Tre domande sul voto e dopo-voto. Cosa succederà dopo il 26 maggio?
Sono quesiti per molti aspetti intrecciati tra loro. E le risposte non discendono da imponderabili convergenze astrali, ma sono affidate alla partecipazione degli elettori, alle loro opzioni concrete e al loro senso di responsabilità. E' legittimo, anzi, doveroso interrogarsi sul dopo elezioni. Ben sapendo però che il dopo dipende da quel che si sceglierà oggi.
L’intensità per certi versi inedita con cui si pongono gli interrogativi sul dopo è direttamente proporzionale alla rilevanza assunta da queste elezioni europee. Il fervore degli inizi (la prima tornata è stata effettuata nel 1979) negli anni è stato via via soppiantato da uno scetticismo talvolta sconfinante nell’indifferenza, così che nel passato più recente l’appuntamento con il voto per il Parlamento europeo è finito spesso per ridursi a una sorta di megasondaggio sulle opinioni degli elettori nei singoli Paesi.

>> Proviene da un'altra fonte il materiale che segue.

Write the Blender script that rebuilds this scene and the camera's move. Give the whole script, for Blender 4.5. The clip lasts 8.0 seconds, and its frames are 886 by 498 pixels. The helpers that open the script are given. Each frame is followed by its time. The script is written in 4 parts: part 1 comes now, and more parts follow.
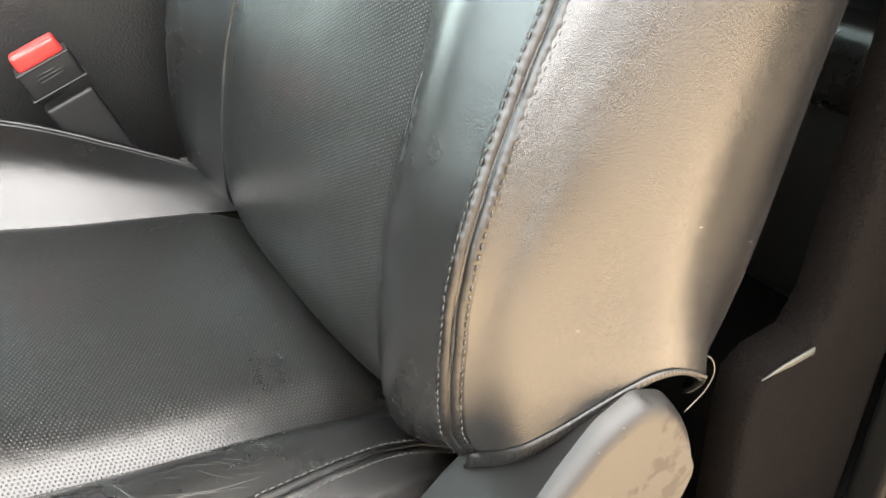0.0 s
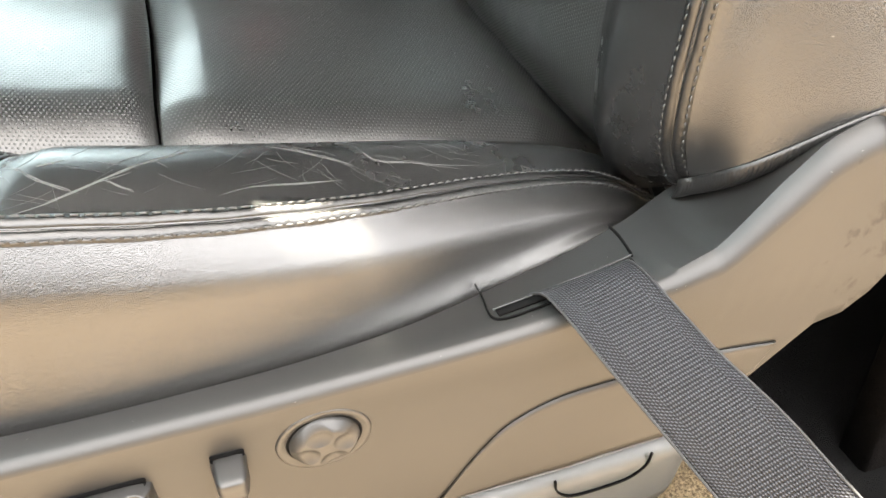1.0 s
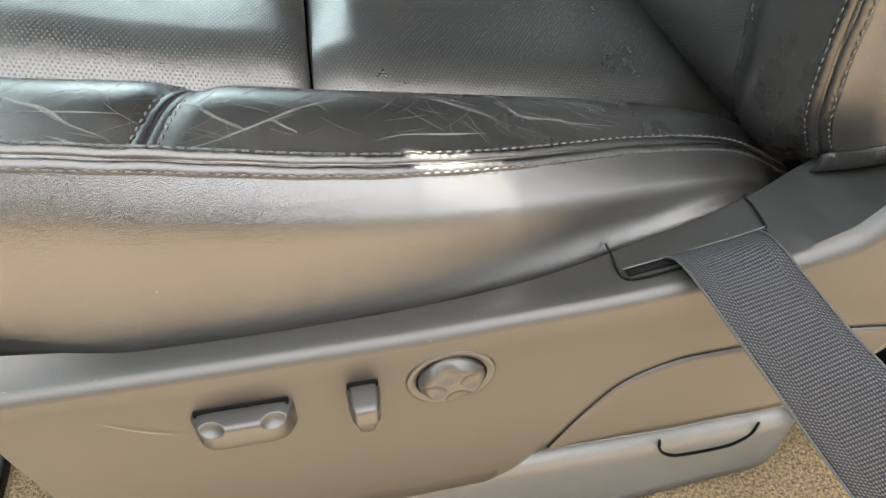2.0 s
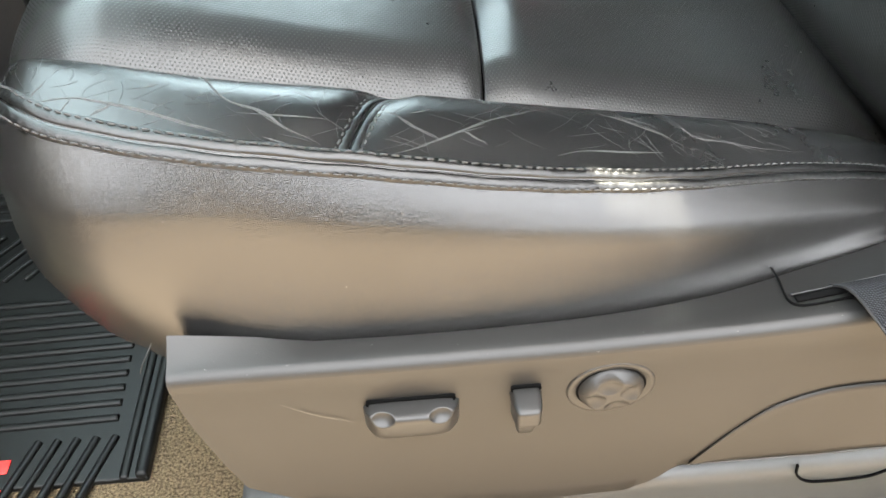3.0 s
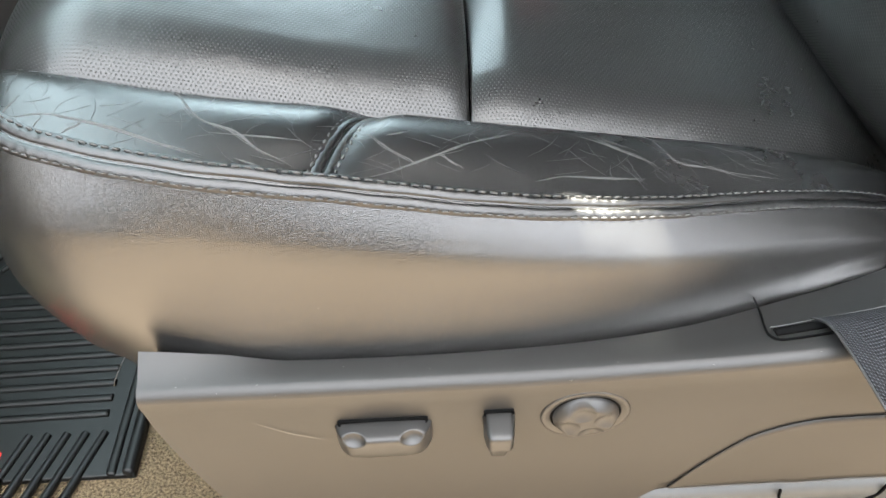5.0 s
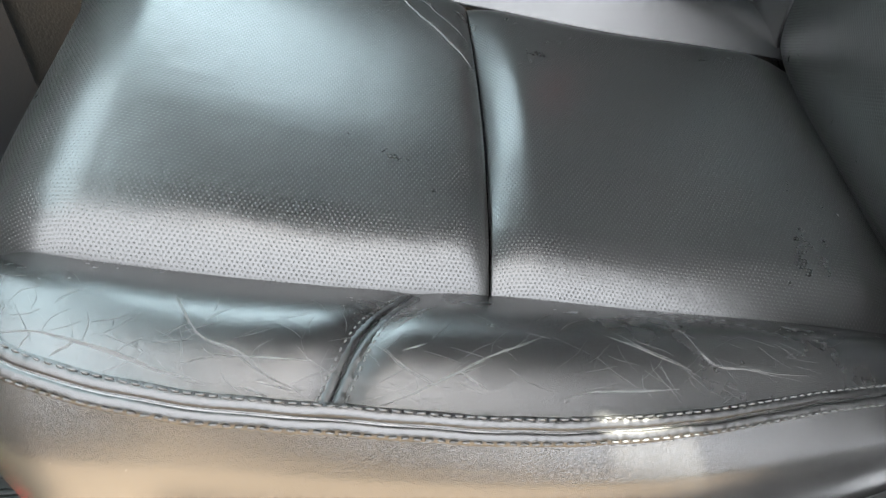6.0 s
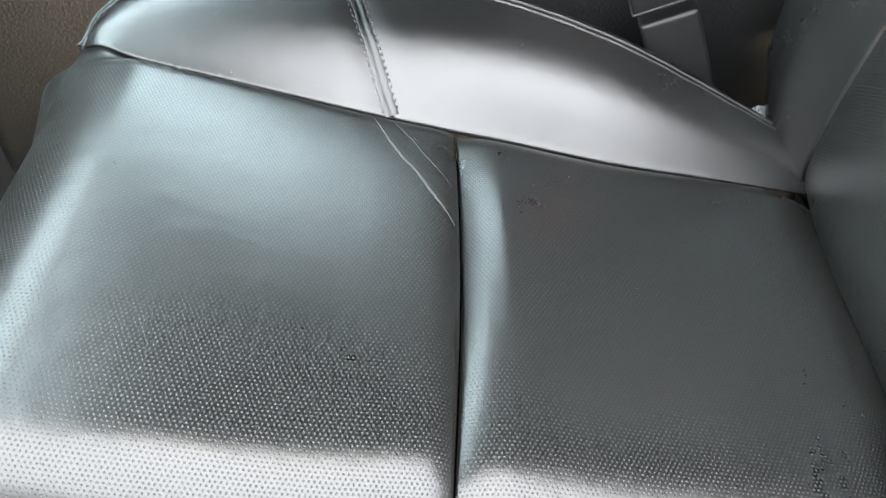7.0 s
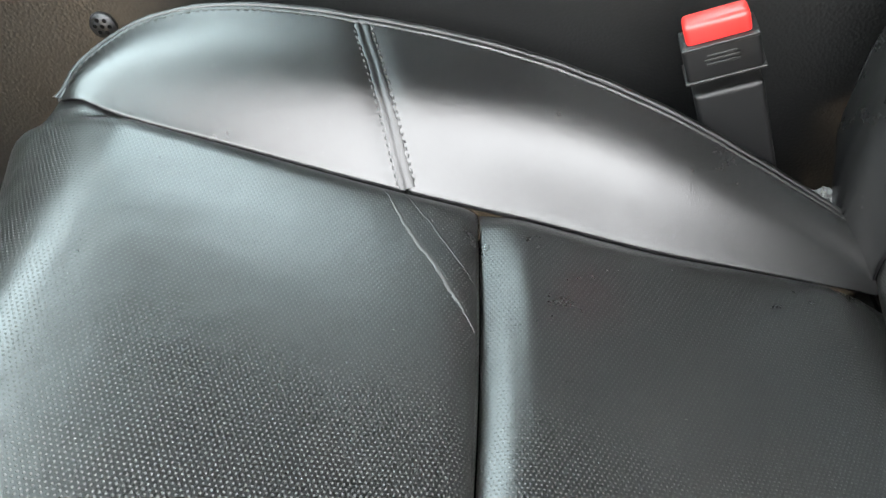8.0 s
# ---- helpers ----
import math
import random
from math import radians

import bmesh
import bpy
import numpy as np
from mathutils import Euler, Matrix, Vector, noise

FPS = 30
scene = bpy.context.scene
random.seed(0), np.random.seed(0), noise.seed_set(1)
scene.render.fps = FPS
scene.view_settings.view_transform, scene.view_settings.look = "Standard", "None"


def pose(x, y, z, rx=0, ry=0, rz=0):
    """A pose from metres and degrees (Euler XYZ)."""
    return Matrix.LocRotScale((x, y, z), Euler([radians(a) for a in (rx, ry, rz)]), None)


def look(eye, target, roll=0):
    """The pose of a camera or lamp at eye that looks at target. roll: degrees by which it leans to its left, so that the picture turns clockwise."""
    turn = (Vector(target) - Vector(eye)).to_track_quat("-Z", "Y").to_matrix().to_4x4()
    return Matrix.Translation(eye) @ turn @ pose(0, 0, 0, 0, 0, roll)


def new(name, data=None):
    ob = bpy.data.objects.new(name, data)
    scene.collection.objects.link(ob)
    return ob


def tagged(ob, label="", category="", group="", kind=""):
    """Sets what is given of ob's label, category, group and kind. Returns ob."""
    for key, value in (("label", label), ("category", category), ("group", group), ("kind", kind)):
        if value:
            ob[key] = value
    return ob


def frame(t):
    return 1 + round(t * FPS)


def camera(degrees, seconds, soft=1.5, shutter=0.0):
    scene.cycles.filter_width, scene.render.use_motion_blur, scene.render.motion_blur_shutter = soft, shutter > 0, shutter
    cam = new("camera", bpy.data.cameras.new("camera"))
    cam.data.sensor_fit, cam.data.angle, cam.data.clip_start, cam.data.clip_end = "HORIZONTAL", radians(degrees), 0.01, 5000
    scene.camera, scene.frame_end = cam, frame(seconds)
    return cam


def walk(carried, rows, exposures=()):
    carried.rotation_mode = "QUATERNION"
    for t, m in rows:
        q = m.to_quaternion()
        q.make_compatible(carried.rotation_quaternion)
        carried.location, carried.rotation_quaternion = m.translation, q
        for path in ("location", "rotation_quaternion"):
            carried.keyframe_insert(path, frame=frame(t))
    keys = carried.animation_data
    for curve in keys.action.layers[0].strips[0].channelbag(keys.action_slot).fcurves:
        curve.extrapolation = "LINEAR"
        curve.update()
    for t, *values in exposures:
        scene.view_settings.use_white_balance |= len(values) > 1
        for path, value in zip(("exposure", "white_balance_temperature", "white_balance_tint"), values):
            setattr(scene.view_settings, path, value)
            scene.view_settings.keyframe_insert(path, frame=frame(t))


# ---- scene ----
cam = camera(57.2, 8.0)
PATH = [
    (0.0, (0.3518, -0.2316, 0.6626), (0.5766, 0.1332, 0.4050), -0.27),
    (0.5, (0.3100, -0.2572, 0.6110), (0.4767, 0.1166, 0.3238), -0.22),
    (1.0, (0.2942, -0.2705, 0.5819), (0.4188, 0.1006, 0.2708), -0.16),
    (1.5, (0.2841, -0.2762, 0.5714), (0.3754, 0.0856, 0.2386), -0.76),
    (2.0, (0.2691, -0.2746, 0.5934), (0.3358, 0.0905, 0.2584), -1.05),
    (2.2, (0.2566, -0.2720, 0.6061), (0.3086, 0.0950, 0.2705), -1.75),
    (3.3, (0.2185, -0.2775, 0.6126), (0.2328, 0.0941, 0.2784), -2.10),
    (3.5, (0.2204, -0.2764, 0.6193), (0.2327, 0.0983, 0.2884), -2.01),
    (4.0, (0.2281, -0.2639, 0.6245), (0.2373, 0.1066, 0.2888), -2.19),
    (4.2, (0.2362, -0.2718, 0.6107), (0.2442, 0.0978, 0.2740), -2.00),
    (5.3, (0.2436, -0.2486, 0.6332), (0.2516, 0.1137, 0.2887), -1.89),
    (5.5, (0.2388, -0.2356, 0.6444), (0.2500, 0.1291, 0.3025), -1.51),
    (6.0, (0.2376, -0.1673, 0.6762), (0.2462, 0.1896, 0.3261), -0.39),
    (6.5, (0.2495, -0.1035, 0.6994), (0.2446, 0.2499, 0.3456), -0.83),
    (7.0, (0.2710, -0.0515, 0.7155), (0.2632, 0.3054, 0.3654), -0.73),
    (7.5, (0.2831, 0.0138, 0.7173), (0.2812, 0.3720, 0.3684), -0.16),
    (8.0, (0.2667, 0.0385, 0.7034), (0.2495, 0.3983, 0.3566), 0.67),
]
walk(cam, [(t, look(eye, target, roll)) for t, eye, target, roll in PATH],
     [(0.0, 4.94, 7350, 5), (0.5, 5.22, 7300, 5), (1.0, 4.80, 7300, 5), (1.5, 4.50, 7300, 5), (2.0, 4.42, 7100, 4), (3.5, 4.34, 6800, 3), (5.5, 4.32, 6650, 3), (6.5, 4.78, 6650, 3), (8.0, 4.90, 6900, 3)])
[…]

Stavolta pare di cogliere una percezione diversa e non è arbitraria la speranza che essa possa tradursi anche in una ripresa della partecipazione.
L’Europa è percorsa da tensioni profonde. Il dibattito sui futuri assetti dell’Unione non è circoscritto al confronto tra diverse interpretazioni del suo sviluppo, ma investe le sue fondamenta culturali. Gli stessi principi di libertà, solidarietà, rispetto dei diritti, non appaiono più come la premessa condivisa di ogni ragionamento, ma sono oggetto di una delegittimazione sistematica. Le spinte xenofobe, le tentazioni illiberali, sono la faccia più inquietante di quel “sovranismo” che, al di là di ogni distinguo, è in buona sostanza la riedizione aggiornata del nazionalismo nell’era della globalizzazione. E allora tornano alla mente le parole di don Luigi Sturzo che nel 1924 così scriveva: “La teoria e il sistema nazionalista porta un capovolgimento di valori morali, sì da negare l’affratellamento e la libertà dei popoli, per esaltare l’idea di nazione che diviene un bene per sé stante, e quindi un idolo”.
La domanda sul futuro dell’Europa si associa a quella sul futuro dell’Italia nell’Europa. L’isolamento che il nostro Paese ha già sperimentato in questi mesi rischia di rafforzarsi dopo il voto con l’esclusione dai principali processi decisionali e questo, paradossalmente, proprio se la retorica sovranista dovesse diffusamente far presa sugli elettori. Il dramma epocale che sta vivendo la Gran Bretagna dovrebbe essere un antidoto potente in questo senso ma purtroppo non è detto. Il fatto da considerare è che la via del sovranismo contiene in sé una contraddizione insanabile: le uniche alleanze che consente sono quelle “contro”, perché poi ognuno ha da difendere il proprio recinto e agisce di conseguenza.
La terza domanda che ci si pone in attesa del responso delle urne riguarda le ripercussioni interne. La conflittualità esasperata tra i due partiti di governo continuerà dopo la chiusura dei seggi o è destinata a ricomporsi? Come si ridisegneranno gli equilibri sia all’interno della maggioranza che nell’intero arco delle forze politiche? Le opposizioni riusciranno a rialzare la testa e a mostrare una concreta potenzialità alternativa? Di sicuro c’è che il Paese è in una situazione economica estremamente difficile e ha davanti problemi e scadenze tali da non consentire ulteriori meline o fughe in avanti avventuristiche.
Tre domande su tre livelli, quindi, per molti aspetti intrecciate tra loro. E le risposte non discendono da imponderabili convergenze astrali, ma sono affidate alla partecipazione degli elettori, alle loro opzioni concrete e al loro senso di responsabilità. E’ legittimo, anzi, doveroso interrogarsi sul dopo elezioni. Ben sapendo però che il dopo dipende da quel che si sceglierà oggi.